PROVIDED DATA:
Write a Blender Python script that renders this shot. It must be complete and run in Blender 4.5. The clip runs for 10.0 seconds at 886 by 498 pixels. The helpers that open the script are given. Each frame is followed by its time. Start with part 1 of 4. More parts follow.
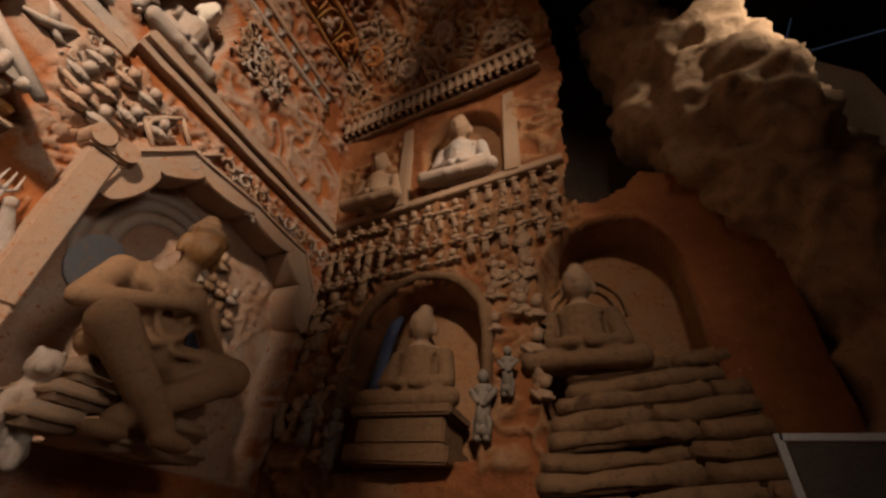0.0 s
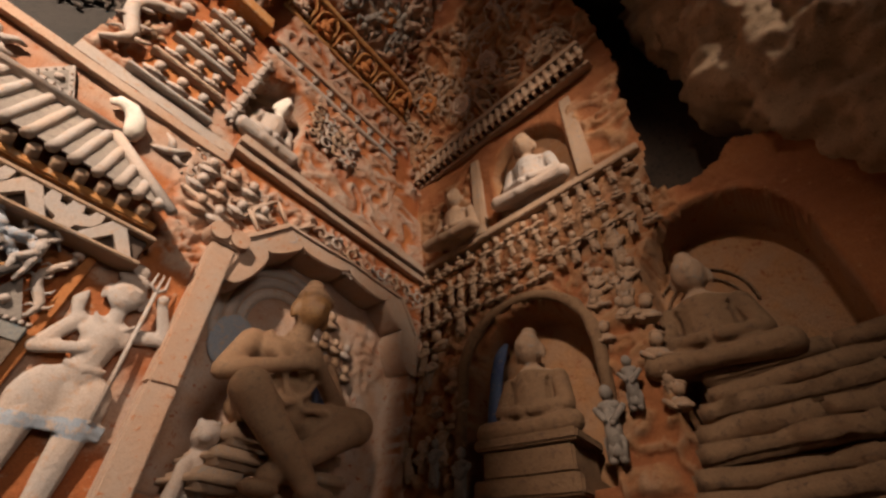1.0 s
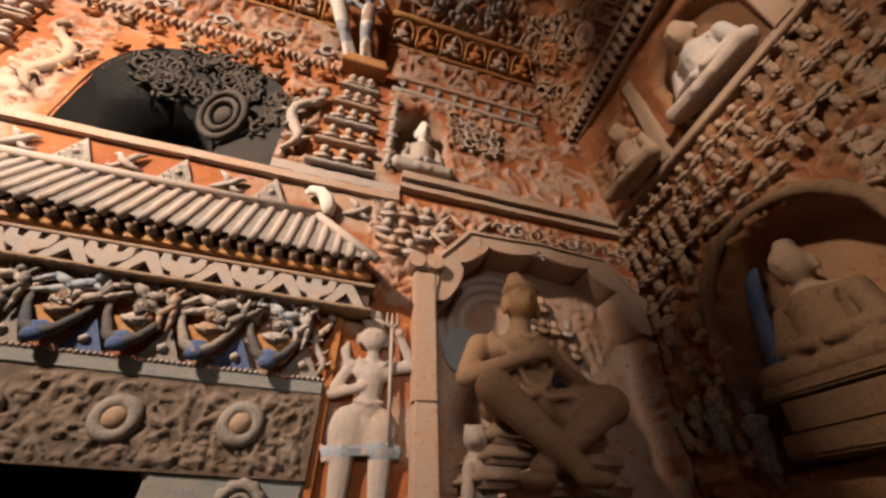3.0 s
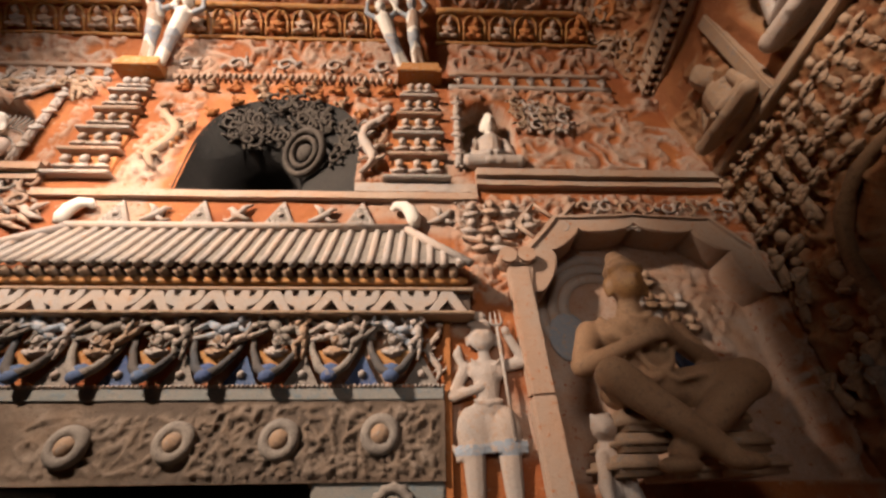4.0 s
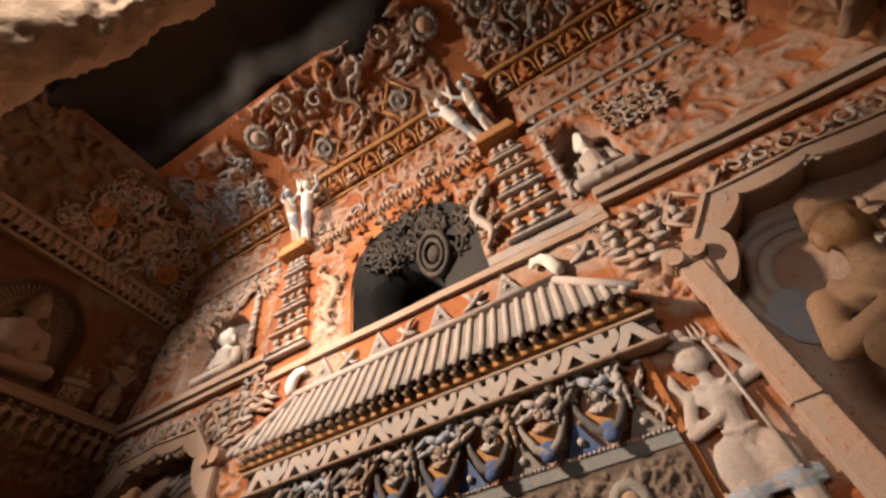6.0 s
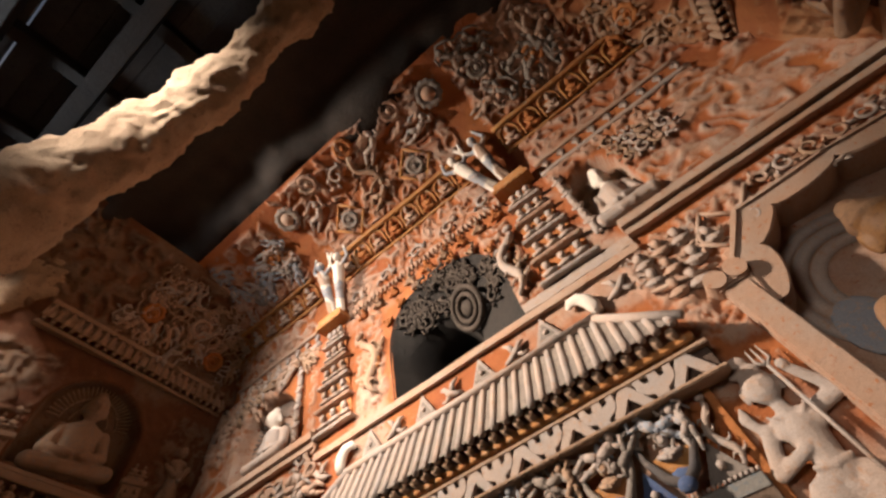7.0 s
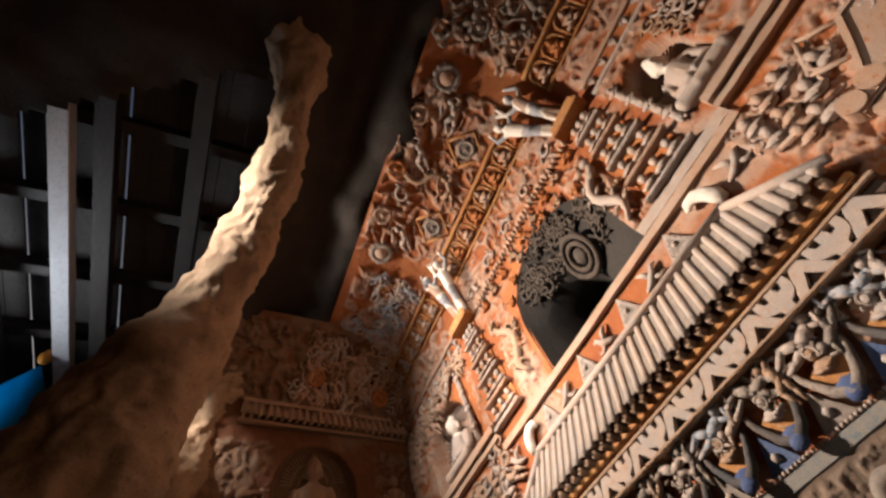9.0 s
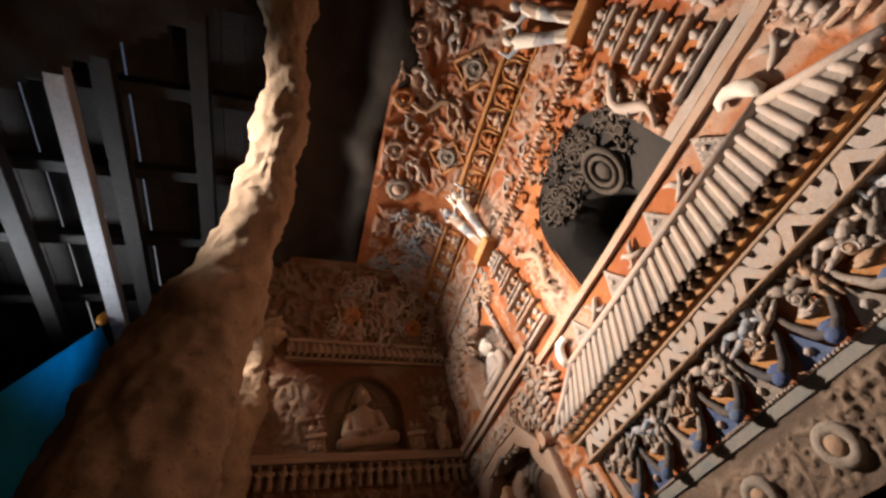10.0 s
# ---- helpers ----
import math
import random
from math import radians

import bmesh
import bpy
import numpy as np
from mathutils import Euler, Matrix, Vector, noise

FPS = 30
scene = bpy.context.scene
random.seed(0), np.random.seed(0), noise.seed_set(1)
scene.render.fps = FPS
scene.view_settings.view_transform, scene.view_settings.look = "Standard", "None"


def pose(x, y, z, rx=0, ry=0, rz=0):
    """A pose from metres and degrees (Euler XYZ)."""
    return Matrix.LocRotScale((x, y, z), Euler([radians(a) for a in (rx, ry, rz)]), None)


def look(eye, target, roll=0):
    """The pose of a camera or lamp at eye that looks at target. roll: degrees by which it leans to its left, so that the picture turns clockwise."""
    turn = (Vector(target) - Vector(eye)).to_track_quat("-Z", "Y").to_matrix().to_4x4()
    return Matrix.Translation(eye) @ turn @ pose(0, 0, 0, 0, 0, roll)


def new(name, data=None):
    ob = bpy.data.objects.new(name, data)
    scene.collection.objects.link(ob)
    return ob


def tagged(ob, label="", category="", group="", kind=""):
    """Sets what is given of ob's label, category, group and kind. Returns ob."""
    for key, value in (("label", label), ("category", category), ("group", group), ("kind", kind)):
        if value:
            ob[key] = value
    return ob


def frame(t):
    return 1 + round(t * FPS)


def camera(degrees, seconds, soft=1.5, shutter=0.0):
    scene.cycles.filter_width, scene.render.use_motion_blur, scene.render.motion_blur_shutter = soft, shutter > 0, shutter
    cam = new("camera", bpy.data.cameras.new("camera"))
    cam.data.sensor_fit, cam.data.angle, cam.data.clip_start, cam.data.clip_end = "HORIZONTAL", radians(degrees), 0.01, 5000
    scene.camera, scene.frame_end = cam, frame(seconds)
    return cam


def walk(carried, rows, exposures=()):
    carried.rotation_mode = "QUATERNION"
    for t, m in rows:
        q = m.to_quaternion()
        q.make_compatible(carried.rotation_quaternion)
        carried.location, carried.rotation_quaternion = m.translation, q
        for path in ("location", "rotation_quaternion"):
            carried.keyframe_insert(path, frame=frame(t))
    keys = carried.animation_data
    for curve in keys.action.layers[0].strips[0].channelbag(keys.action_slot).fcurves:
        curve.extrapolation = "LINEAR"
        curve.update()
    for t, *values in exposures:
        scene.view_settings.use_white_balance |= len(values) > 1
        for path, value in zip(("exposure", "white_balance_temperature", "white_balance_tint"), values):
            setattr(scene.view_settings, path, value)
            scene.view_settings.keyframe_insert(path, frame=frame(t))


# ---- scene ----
cam = camera(94.76, 10.0, 2.6)
PATH = [
    (0, 2.296, 0.286, 1.648, 127.03, -5.21, -67.15),
    (0.5, 2.308, 0.268, 1.592, 128.45, -3.71, -58.52),
    (1, 2.331, 0.278, 1.608, 130.19, -3.45, -50.01),
    (1.5, 2.384, 0.319, 1.627, 130.31, -2.70, -40.91),
    (2, 2.407, 0.347, 1.638, 130.08, -1.67, -35.36),
    (2.5, 2.403, 0.382, 1.647, 128.35, -1.90, -25.73),
    (4, 2.205, 0.237, 1.782, 123.65, 0.80, -1.99),
    (4.5, 2.156, 0.173, 1.817, 123.33, 1.53, 5.39),
    (5, 2.153, 0.165, 1.830, 125.81, 3.06, 13.67),
    (5.5, 2.187, 0.144, 1.855, 129.97, 6.40, 22.77),
    (7, 2.275, 0.106, 1.862, 142.94, 10.83, 38.38),
    (7.5, 2.286, 0.085, 1.864, 147.25, 10.92, 43.54),
    (8, 2.270, 0.057, 1.857, 148.09, 12.21, 50.48),
    (8.5, 2.249, 0.022, 1.874, 147.13, 14.14, 59.19),
    (9, 2.235, -0.025, 1.885, 147.15, 15.99, 67.07),
    (9.5, 2.225, -0.029, 1.897, 144.60, 16.69, 71.16),
    (10, 2.210, -0.035, 1.915, 139.37, 17.26, 73.53),
]

EXPOSURES = [(0.0, -0.5, 7300, 12), (0.4, -0.25, 7000, 11), (0.8, 0.0, 6700, 10), (4.0, 0.0, 6500, 10), (10.0, 0.0, 6300, 10)]
walk(cam, [(t, pose(x, y, z, rx, ry, rz)) for t, x, y, z, rx, ry, rz in PATH], EXPOSURES)

# ---- light: daylight under the canopy and through the openings between the pillars ----
world = bpy.data.worlds.new("sky")
scene.world = world
world.use_nodes = True
wn = world.node_tree
sky = wn.nodes.new("ShaderNodeTexSky")
sky.sky_type, sky.sun_disc = "NISHITA", False
sky.sun_elevation, sky.sun_rotation = radians(38), radians(240)
wn.links.new(sky.outputs[0], wn.nodes["Background"].inputs[0])
wn.nodes["Background"].inputs[1].default_value = 0.02


def area(name, eye, target, sx, sy, watts, colour, spread):
    data = bpy.data.lights.new(name, "AREA")
    data.shape, data.size, data.size_y, data.energy, data.color, data.spread = "RECTANGLE", sx, sy, watts, colour, radians(spread)
    ob = new(name, data)
    ob.matrix_world = look(eye, target)
    return ob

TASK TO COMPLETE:
Quote the preceding listing precisely and completely, omitting its images.

COMPLETE OUTPUT:
Write a Blender Python script that renders this shot. It must be complete and run in Blender 4.5. The clip runs for 10.0 seconds at 886 by 498 pixels. The helpers that open the script are given. Each frame is followed by its time. Start with part 1 of 4. More parts follow.
0.0 s
1.0 s
3.0 s
4.0 s
6.0 s
7.0 s
9.0 s
10.0 s
# ---- helpers ----
import math
import random
from math import radians

import bmesh
import bpy
import numpy as np
from mathutils import Euler, Matrix, Vector, noise

FPS = 30
scene = bpy.context.scene
random.seed(0), np.random.seed(0), noise.seed_set(1)
scene.render.fps = FPS
scene.view_settings.view_transform, scene.view_settings.look = "Standard", "None"


def pose(x, y, z, rx=0, ry=0, rz=0):
    """A pose from metres and degrees (Euler XYZ)."""
    return Matrix.LocRotScale((x, y, z), Euler([radians(a) for a in (rx, ry, rz)]), None)


def look(eye, target, roll=0):
    """The pose of a camera or lamp at eye that looks at target. roll: degrees by which it leans to its left, so that the picture turns clockwise."""
    turn = (Vector(target) - Vector(eye)).to_track_quat("-Z", "Y").to_matrix().to_4x4()
    return Matrix.Translation(eye) @ turn @ pose(0, 0, 0, 0, 0, roll)


def new(name, data=None):
    ob = bpy.data.objects.new(name, data)
    scene.collection.objects.link(ob)
    return ob


def tagged(ob, label="", category="", group="", kind=""):
    """Sets what is given of ob's label, category, group and kind. Returns ob."""
    for key, value in (("label", label), ("category", category), ("group", group), ("kind", kind)):
        if value:
            ob[key] = value
    return ob


def frame(t):
    return 1 + round(t * FPS)


def camera(degrees, seconds, soft=1.5, shutter=0.0):
    scene.cycles.filter_width, scene.render.use_motion_blur, scene.render.motion_blur_shutter = soft, shutter > 0, shutter
    cam = new("camera", bpy.data.cameras.new("camera"))
    cam.data.sensor_fit, cam.data.angle, cam.data.clip_start, cam.data.clip_end = "HORIZONTAL", radians(degrees), 0.01, 5000
    scene.camera, scene.frame_end = cam, frame(seconds)
    return cam


def walk(carried, rows, exposures=()):
    carried.rotation_mode = "QUATERNION"
    for t, m in rows:
        q = m.to_quaternion()
        q.make_compatible(carried.rotation_quaternion)
        carried.location, carried.rotation_quaternion = m.translation, q
        for path in ("location", "rotation_quaternion"):
            carried.keyframe_insert(path, frame=frame(t))
    keys = carried.animation_data
    for curve in keys.action.layers[0].strips[0].channelbag(keys.action_slot).fcurves:
        curve.extrapolation = "LINEAR"
        curve.update()
    for t, *values in exposures:
        scene.view_settings.use_white_balance |= len(values) > 1
        for path, value in zip(("exposure", "white_balance_temperature", "white_balance_tint"), values):
            setattr(scene.view_settings, path, value)
            scene.view_settings.keyframe_insert(path, frame=frame(t))


# ---- scene ----
cam = camera(94.76, 10.0, 2.6)
PATH = [
    (0, 2.296, 0.286, 1.648, 127.03, -5.21, -67.15),
    (0.5, 2.308, 0.268, 1.592, 128.45, -3.71, -58.52),
    (1, 2.331, 0.278, 1.608, 130.19, -3.45, -50.01),
    (1.5, 2.384, 0.319, 1.627, 130.31, -2.70, -40.91),
    (2, 2.407, 0.347, 1.638, 130.08, -1.67, -35.36),
    (2.5, 2.403, 0.382, 1.647, 128.35, -1.90, -25.73),
    (4, 2.205, 0.237, 1.782, 123.65, 0.80, -1.99),
    (4.5, 2.156, 0.173, 1.817, 123.33, 1.53, 5.39),
    (5, 2.153, 0.165, 1.830, 125.81, 3.06, 13.67),
    (5.5, 2.187, 0.144, 1.855, 129.97, 6.40, 22.77),
    (7, 2.275, 0.106, 1.862, 142.94, 10.83, 38.38),
    (7.5, 2.286, 0.085, 1.864, 147.25, 10.92, 43.54),
    (8, 2.270, 0.057, 1.857, 148.09, 12.21, 50.48),
    (8.5, 2.249, 0.022, 1.874, 147.13, 14.14, 59.19),
    (9, 2.235, -0.025, 1.885, 147.15, 15.99, 67.07),
    (9.5, 2.225, -0.029, 1.897, 144.60, 16.69, 71.16),
    (10, 2.210, -0.035, 1.915, 139.37, 17.26, 73.53),
]

EXPOSURES = [(0.0, -0.5, 7300, 12), (0.4, -0.25, 7000, 11), (0.8, 0.0, 6700, 10), (4.0, 0.0, 6500, 10), (10.0, 0.0, 6300, 10)]
walk(cam, [(t, pose(x, y, z, rx, ry, rz)) for t, x, y, z, rx, ry, rz in PATH], EXPOSURES)

# ---- light: daylight under the canopy and through the openings between the pillars ----
world = bpy.data.worlds.new("sky")
scene.world = world
world.use_nodes = True
wn = world.node_tree
sky = wn.nodes.new("ShaderNodeTexSky")
sky.sky_type, sky.sun_disc = "NISHITA", False
sky.sun_elevation, sky.sun_rotation = radians(38), radians(240)
wn.links.new(sky.outputs[0], wn.nodes["Background"].inputs[0])
wn.nodes["Background"].inputs[1].default_value = 0.02


def area(name, eye, target, sx, sy, watts, colour, spread):
    data = bpy.data.lights.new(name, "AREA")
    data.shape, data.size, data.size_y, data.energy, data.color, data.spread = "RECTANGLE", sx, sy, watts, colour, radians(spread)
    ob = new(name, data)
    ob.matrix_world = look(eye, target)
    return ob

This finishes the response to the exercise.